Теперь главная забота о том, чем и как топить. Мы получили с юга две печки, пока в подвале лежат палки на “растопку”, по карточкам выдадут несколько сот (кг) угля и на Яна 400 кило дров! А затем разные обещания, мечты, покупка решо[99], которое при первом же разе испортилось. Парижане рассказывают ужасы о прошлом годе, у Нилус топилось только 17 дней. Я как-то ни о чем не беспокоюсь, хотя в моей комнате нет никакой печки и даже нет настоящего одеяла, свое я отдала Яну, надеюсь на свою меховую шубу, буду, как медведь, лежать и сосать лапу. Но Ян очень волнуется и что-то предпринимает.

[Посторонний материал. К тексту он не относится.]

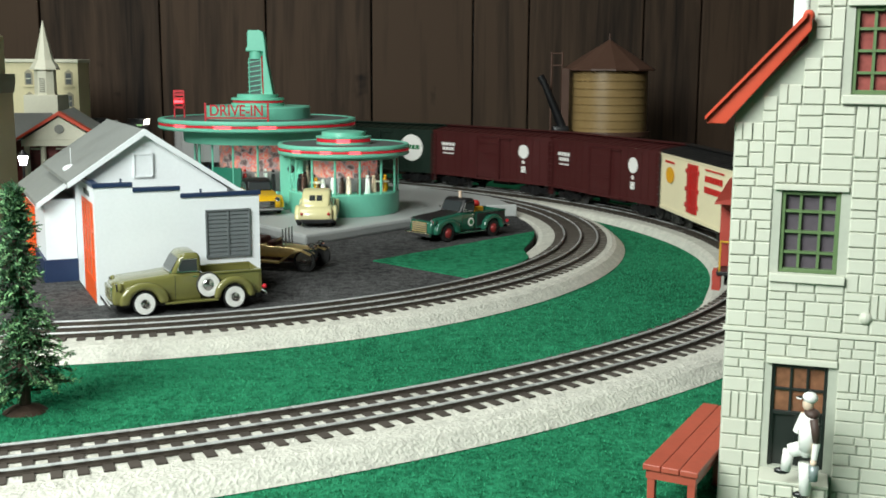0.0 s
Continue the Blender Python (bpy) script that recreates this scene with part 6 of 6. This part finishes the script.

Октябрь же в этом году удивительно хороший: много солнечных, с синим небом дней. Сегодня, пожалуй, в первый раз в комнатах холодно, но у нас теплее, чем у других, так как мало наружных стен, но, конечно, зимой будем жить не очень приятно. Ваша кофта пока очень меня согревает, и хорошо, что она широкая, могу напяливать на теплый костюм, хотя я стала полнеть – нужно перешивать пояса у юбок…

Любовь Германовна[100] все еще на юге. Жизнь и там не очень легкая. Трудно им с прислугой. А мы и не пытаемся искать даже фам де менаж, даже и за 20 франков в час. Все равно не найдешь!

Храни Вас Бог.

И еще продержала это письмо на столе. За эти дни был обед у Ельяшевичей. Было вкусно и весело. Ян смешил всех до слез в буквальном смысле этого слова. Вспоминали и Вас, и Алдановых. За широким просторным столом просидели 5 часов! Передайте Мих. Ос. наши поцелуи. Приветы друзьям и знакомым.

Ваша В. Бунина

Примечания

“Это было угловое кафе “Дом”, где не в пример другим монпарнасским кафе с их модернизированными залами, огромными зеркальными окнами и обилием электрического света, сохранилась в те годы старая парижская обстановка: молескиновые диванчики вдоль стен, не очень опрятные передники гарсонов, старомодные мраморные столики, цинковая стойка… Как обычно по вечерам, в кафе уже стояли облака табачного дыма. За столиками сидели завсегдатаи: художники в клетчатых куртках, незадачливые литератиры с косматыми прическами, непризнанные гении…”(“Литературное наследство”, т. 84, кн. 1, с. 689).

[98] Утренник (фр.).

[100] Любовь Германовна Добрая – дама-благотворительница, помогавшая нуждающимся литераторам. Приятельница В. Н. Буниной.